What makes this particularly important in the context of AI is that no matter how advanced technologies become, they remain dependent on human use, interpretation, and context.

“No matter how advanced the technology is, it still has to work for people,” he says. “If it doesn’t fit human needs and practices, it has no value.”

This perspective is deeply embedded in the HCI community at ITU. Rooted in a Scandinavian design tradition, the field is not only concerned with analysing the effects of technology, but with actively shaping it. Researchers combine critical insight with a strong drive to design, prototype, and test new solutions – often exploring future scenarios and alternative technological paths.

“There’s both a critical perspective and an innovative one,” Hjelholt notes. “The research doesn’t stop at analysing systems – it also seeks to create and test new ideas. When human interaction becomes digital, the methods for studying it have to evolve as well,” Morten Hjelholt says.

Interdisciplinarity at the centre

This methodological flexibility is one of the reasons why the field has grown so strongly at ITU. It is also closely tied to the university’s interdisciplinary profile.
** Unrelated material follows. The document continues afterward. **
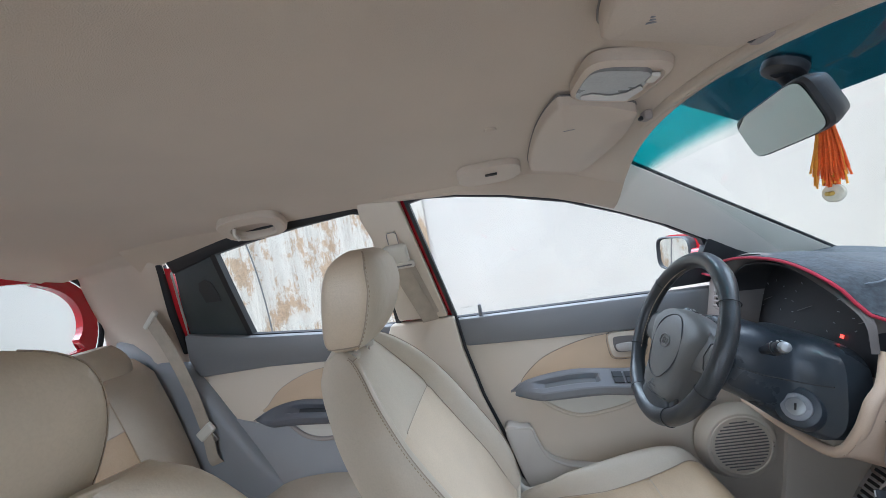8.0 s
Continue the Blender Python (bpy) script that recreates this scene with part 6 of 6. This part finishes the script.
def visor(sx, label):
    v = thing("sun_visor", (sx * 0.2, 0.13, 1.0), label, "sun visor", "sun visors")
    outline = smooth_line([(0.085, 0.068, 0), (0.20, 0.055, 0), (0.37, 0.055, 0), (0.398, 0.075, 0), (0.392, 0.13, 0), (0.36, 0.165, 0), (0.20, 0.182, 0), (0.085, 0.175, 0), (0.068, 0.155, 0), (0.068, 0.085, 0)], 5, closed=True)
    if sx > 0:
        outline = [Vector((0.138 + (p.x - 0.068) * 0.82, p.y, 0)) for p in outline]
    under = lambda p: Vector((sx * p.x, p.y, roof_z(p.x, p.y) - 0.004))
    rings = [[under(p) for p in outline], [under(p) + Vector((0, 0, -0.015)) for p in outline]]
    c = sum((p for p in rings[1]), Vector()) / len(outline)
    rings.append([q + (c - q) * 0.06 + Vector((0, 0, -0.004)) for q in rings[1]])
    rings.append([Vector((q.x + (c.x - q.x) * 0.5, q.y + (c.y - q.y) * 0.5, roof_z(abs(q.x + (c.x - q.x) * 0.5), q.y + (c.y - q.y) * 0.5) - 0.0245)) for q in rings[1]])
    rings.append([Vector((q.x + (c.x - q.x) * 0.97, q.y + (c.y - q.y) * 0.97, roof_z(abs(q.x + (c.x - q.x) * 0.97), q.y + (c.y - q.y) * 0.97) - 0.0245)) for q in rings[1]])
    b = part("board", loft(rings), VISOR, v, "padded beige visor board", sharp=60)
    # dark bead that draws the visor's shadow line on the headliner
    part("edge_shadow", tube([under(p) + Vector((0, 0, -0.001)) for p in outline], 0.0016, 6, closed=True), HOOD_GREY, v, "dark line painting the shadow round the visor")
    part("clip", rbox(0.02, 0.012, 0.014, (sx * (0.085 if sx < 0 else 0.155), 0.188, roof_z(0.085, 0.19) - 0.014), 0.004, 2), STONE, v)
    part("clip_hole", rbox(0.009, 0.006, 0.006, (sx * (0.085 if sx < 0 else 0.155), 0.180, roof_z(0.085, 0.18) - 0.021), 0.002, 1), BLACK, v)
    for k in range(4 if sx > 0 else 1):
        part("print_bar", rbox(0.0022, 0.020 - 0.002 * (k % 2), 0.0006, (sx * ((0.155 if sx < 0 else 0.185) + 0.005 * k), 0.100, roof_z(0.17, 0.10) - 0.0250), 0), ARM_GREY, b)
    return v


visor(-1, "beige sun visor folded up over the driver")
visor(1, "beige sun visor folded up with small printed label")

dome = thing("dome_lamp", (0.0, 0.10, 1.04), "roof lamp with cracked silver and grey lens", "dome lamp")
DM = axes((0.006, 0.126, roof_z(0, 0.126) - 0.006), (1, 0, 0), (0, -0.97, 0.22))
dl = [Vector((0.068 * math.copysign(abs(math.cos(a)) ** 0.45, math.cos(a)), 0.047 * math.copysign(abs(math.sin(a)) ** 0.5, math.sin(a)), 0)) for a in [2 * math.pi * i / 48 for i in range(48)]]
part("housing", placed(loft([[p * sc + Vector((0, 0, d)) for p in dl] for sc, d in ((1.0, -0.004), (0.98, 0.008), (0.86, 0.012), (0.80, 0.008))]), DM), VISOR, dome, "beige lamp housing")
part("lens", placed(prism([p * 0.74 + Vector((0, 0.006, 0.006)) for p in dl], (0, 0, 0.007)), DM), mat("dusty_grey_lens", (0.28, 0.28, 0.27), 0.3, var=0.15, scale=30, bump=0.05), dome, "dusty grey lens")
part("reflector", placed(prism([Vector(q) for q in ((-0.044, -0.026, 0.0135), (-0.044, 0.03, 0.0135), (-0.030, 0.034, 0.0135), (-0.020, 0.022, 0.0135), (-0.026, 0.0, 0.0135), (-0.014, -0.016, 0.0135), (0.010, -0.024, 0.0135), (0.0, -0.031, 0.0135))], (0, 0, 0.001)), DM), SILVER, dome, "bare silver reflector patch")
part("switch", placed(rbox(0.02, 0.010, 0.006, (0.030, -0.030, 0.012), 0.002), DM), LIGHT_TRIM, dome)
part("map_button", cyl(0.011, 0.005, Matrix.Translation((-0.20, -0.02, roof_z(0.2, -0.02) - 0.001)), seg=24), LINER, dome)


hook = thing("roof_hook_cover", (-0.49, -0.03, 1.0), "oval beige roof cover with dark slot", "cover")
HKM = Matrix.Translation(Vector((-0.390, -0.03, 0.990))) @ axes((0, 0, 0), (0, 1, 0), (0.62, 0, 0.30))
hov = [Vector((0.070 * math.copysign(abs(math.cos(a)) ** 0.6, math.cos(a)), 0.034 * math.copysign(abs(math.sin(a)) ** 0.7, math.sin(a)), 0)) for a in [2 * math.pi * i / 40 for i in range(40)]]
hookp = part("cover", placed(loft([[p * sc + Vector((0, 0, d)) for p in hov] for sc, d in ((1.0, -0.012), (1.0, 0.0), (0.96, 0.004), (0.6, 0.005), (0.1, 0.005))]), HKM), VISOR, hook)
part("slot", placed(rbox(0.026, 0.008, 0.003, (0.004, 0.006, 0.0065), 0.003, 3), HKM), INK, hookp)

grab = thing("grab_handle", (-0.49, -0.62, 0.99), "beige fold-down grab handle above the rear door", "grab handle")
# a folded handle: a broad oval ring lying on the roof edge, with a small hook in its opening
GM2 = axes((-0.424, -0.612, 0.979), (0, 1, 0), (0.87, 0, 0.49))
oval_o = [Vector((0.082 * math.copysign(abs(math.cos(a)) ** 0.7, math.cos(a)), 0.049 * math.copysign(abs(math.sin(a)) ** 0.7, math.sin(a)), 0)) for a in [2 * math.pi * i / 48 for i in range(48)]]
oval_i = [Vector((p.x * 0.62, p.y * 0.55 - 0.008, 0)) for p in oval_o]
ring_z = lambda p, z: p + Vector((0, 0, z))
part("bar", placed(loft([[ring_z(p, -0.012) for p in oval_o], [ring_z(p, 0.002) for p in oval_o], [ring_z(p * 0.95, 0.007) for p in oval_o], [ring_z(p * 1.10, 0.007) for p in oval_i], [ring_z(p, 0.002) for p in oval_i], [ring_z(p, -0.012) for p in oval_i]], caps=False), GM2), VISOR, grab, "curved beige bar")
part("coat_hook", placed(tube(smooth_line([(-0.045, 0.004, -0.002), (-0.048, -0.006, 0.010), (-0.044, -0.016, 0.014), (-0.040, -0.014, 0.020)], 5), 0.0045, 8), GM2), LIGHT_TRIM, grab, "small coat hook")

# ---- seat belts ----


def strap(pts, width, across, thick=0.0014):
    line = smooth_line(pts, 8)
    w = Vector(across).normalized() * width / 2
    return sheet([[p - w, p, p + w] for p in line], thick, Vector(across).cross(line[-1] - line[0]).normalized())


fb = thing("front_seat_belt", (-0.60, -0.3, 0.6), "beige front seat belt hanging on the middle pillar", "seat belt")
part("webbing", strap([S(-0.298, 0.825, 0.048), S(-0.276, 0.74, 0.040), S(-0.258, 0.67, 0.031), S(-0.250, 0.635, 0.022)], 0.046, (0, 1, 0.2)), BELT, fb, "beige webbing")
part("webbing", strap([S(-0.278, 0.815, 0.038), S(-0.262, 0.74, 0.033), S(-0.245, 0.665, 0.030)], 0.042, (0, 1, 0.35)), BELT, fb, "beige webbing")
AM = axes(S(-0.295, 0.85, 0.040), (0, 1, 0), (0.36, -0.10, 0.92))
part("anchor_cover", placed(rbox(0.062, 0.055, 0.018, bevel=0.009, seg=3), AM), LIGHT_TRIM, fb, "beige anchor cover")
part("anchor_bar", placed(rbox(0.082, 0.020, 0.012, (0, -0.030, 0.003), 0.005, 3), AM), LIGHT_TRIM, fb)
part("anchor_slot", placed(rbox(0.062, 0.004, 0.004, (0.004, -0.031, 0.0085), 0.001, 1), AM), ARM_GREY, fb)
part("height_slider", placed(rbox(0.026, 0.035, 0.008, (0.0, 0.045, -0.004), 0.004, 2), AM), BEIGE, fb)
part("slider_line", placed(tube([(-0.013, 0.03, 0.001), (-0.013, 0.056, 0.001), (-0.008, 0.061, 0.001), (0.008, 0.061, 0.001), (0.013, 0.056, 0.001), (0.013, 0.03, 0.001)], 0.001, 5), AM), ARM_GREY, fb)
lb = thing("lap_belt_anchor", (-0.53, -0.06, 0.2), "cream plastic belt anchor at the seat side", "belt anchor")
part("arm", loft([[Vector((-0.552 + a, y + b * 0.6, z + b)) for a, b in ((-0.006, -0.011), (0.006, -0.011), (0.008, -0.006), (0.008, 0.006), (0.006, 0.011), (-0.006, 0.011))] for y, z in ((-0.135, 0.262), (-0.115, 0.240), (-0.085, 0.203), (-0.050, 0.163), (-0.042, 0.155))]), LIGHT_TRIM, lb)
part("webbing", strap([(-0.545, -0.22, 0.19), (-0.545, -0.12, 0.195), (-0.54, -0.03, 0.16)], 0.044, (1, 0.1, 0.2)), BLACK, lb)

rbm = thing("rear_seat_belt", (-0.55, -1.0, 0.5), "beige rear seat belt with sliding tongue", "seat belt")
part("webbing", strap([(-0.536, -1.030, 0.785), (-0.548, -1.000, 0.69), (-0.562, -0.972, 0.56), (-0.570, -0.957, 0.45)], 0.048, (0.15, 0.75, 0.6)), BELT, rbm, "beige webbing")
part("webbing", strap([(-0.570, -0.957, 0.45), (-0.562, -0.948, 0.41), (-0.562, -0.944, 0.36), (-0.585, -0.944, 0.325)], 0.044, (0.15, 0.75, 0.4)), BELT, rbm, "beige webbing")
TM = axes((-0.566, -0.954, 0.44), (0.1, 0.8, 0.55), (0, -0.5, 0.85))
tong = part("tongue", placed(rbox(0.062, 0.030, 0.014, bevel=0.005, seg=3), TM), LIGHT_TRIM, rbm, "cream belt tongue")
part("tongue_metal", placed(rbox(0.03, 0.03, 0.003, (0, -0.026, 0), 0.001, 1), TM), STEEL, tong)
part("guide", placed(rbox(0.07, 0.016, 0.014, bevel=0.005, seg=3), axes((-0.540, -1.034, 0.788), (0.2, 0.75, 0.6), (0, -0.5, 0.85))), LIGHT_TRIM, rbm, "belt guide in the pillar trim")

# ---- outside mirror ----
om = thing("door_mirror", (-0.68, 0.50, 0.66), "outside door mirror with dark housing and red cap", "door mirror")
OM = axes((-0.775, 0.475, 0.705), (0.965, 0.26, 0.0), (-0.02, 0.06, 0.99))
omo = [Vector((0.072 * math.copysign(abs(math.cos(a)) ** 0.45, math.cos(a)), 0.050 * math.copysign(abs(math.sin(a)) ** 0.5, math.sin(a)), 0)) for a in [2 * math.pi * i / 48 for i in range(48)]]
part("housing", placed(loft([[p * sc + Vector((0, 0, d)) for p in omo] for sc, d in ((0.4, -0.07), (0.8, -0.05), (1.0, -0.02), (1.02, 0.0), (0.94, 0.004), (0.90, -0.006))]), OM), BLACK, om, "black mirror housing")
part("glass", placed(prism([p * 0.88 + Vector((0, 0, -0.004)) for p in omo], (0, 0, 0.001)), OM), CLEAN_MIRROR, om, "mirror glass")
part("red_cap", placed(loft([[p * sc + Vector((0.006, 0.002, d)) for p in omo] for sc, d in ((0.3, -0.085), (0.82, -0.062), (1.03, -0.030), (1.035, -0.022))]), OM), RED_PAINT, om, "red painted cap")
part("foot", tube([(-0.70, 0.50, 0.70), (-0.66, 0.53, 0.70)], 0.02, 12), RED_PAINT, om)
tri_ = thing("mirror_corner_cover", (-0.62, 0.52, 0.68), "black triangular cover inside the door mirror", "cover")
part("cover", side_prism([(0.36, 0.632), (0.60, 0.632), (0.60, 0.70), (0.49, 0.758), (0.475, 0.70)], -0.02, 0.01, 0.004), BLACK, tri_)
Positioned between computer science, design, and social sciences, HCI brings together technical expertise, theoretical insight, and practical application in a way that few other fields do.

“HCI brings together the technical, the theoretical, and the practical,” Morten Hjelholt explains. “Many people come to ITU because they want to work in that space.”

HCI-projects at ITU explore topics ranging from bodily interaction and emotional experience to digital democracy, health technologies, and everyday practices on digital platforms. Despite their diversity, they share a common ambition: not only to understand technology, but to shape its role in society.

“They create things that people can use,” says Morten Hjelholt. “Not necessarily products in a commercial sense, but contributions that have value for society.”

In the context of AI, this kind of work becomes even more critical. As systems grow more complex and autonomous, the risk is not only that they fail technically, but that they fail socially – by not fitting human needs, practices, or values.

“Whatever the technology is,” says Morten Hjelholt, “it still comes down to the interaction between humans and systems.”

The strong presence at CHI is therefore not just a matter of academic recognition. It signals that ITU has built a research environment capable of engaging with some of the most pressing questions of our time – at the intersection of technology, people, and society.

“It brings together many different creative perspectives,” says Morten Hjelholt. “And that’s a big part of why it’s so successful.”

As AI continues to evolve, so too will the need for research that can bridge the gap between technological possibility and human reality. At ITU, it is already a clear area of strength.